To configure the Replica set you need to use the Mongo shell.
Make sure you are in the \mongodb\bin directory and enter the command
mongo MongoDB0
The shell will connect to the MongoDB0 instance. Now initialise a variable called config by entering the following:
config = { _id : "myReplSet",members : [ {_id : 0, host :"localhost:27017"},
{_id : 1, host : "localhost:27018"}, {_id : 2, host :"localhost:27019"},]}
Pass this variable to the rs.initiate() method by entering the command
rs.initiate(config)
You now have time to put the kettle on while Mongo takes your hard drive for a spin. When the method returns you are ready to go.
You can find out the status of your replica set by entering rs.status() in the mongo shell. To connect to the Replica set with the C# driver use this connection string.
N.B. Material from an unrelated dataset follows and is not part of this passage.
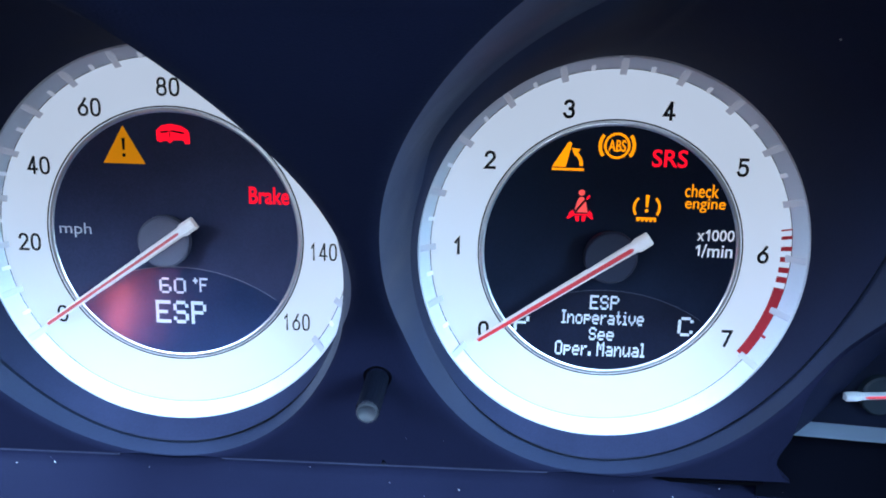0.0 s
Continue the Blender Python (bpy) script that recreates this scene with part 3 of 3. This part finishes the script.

const string connectionString =
"mongodb://localhost/?replicaSet=myReplSet&readPreference=primary";
Conclusion
There is much more to MongoDB than is detailed in this article but the hope is that there is enough information here for you to be able to begin exploring
the capabilities of this open source software. Finally, I’d like to express my gratitude to the many developers who have worked tirelessly on the
MongoDB project with little prospect of reward other than the satisfaction of having helped others. Thanks very much –I take my hat off to you.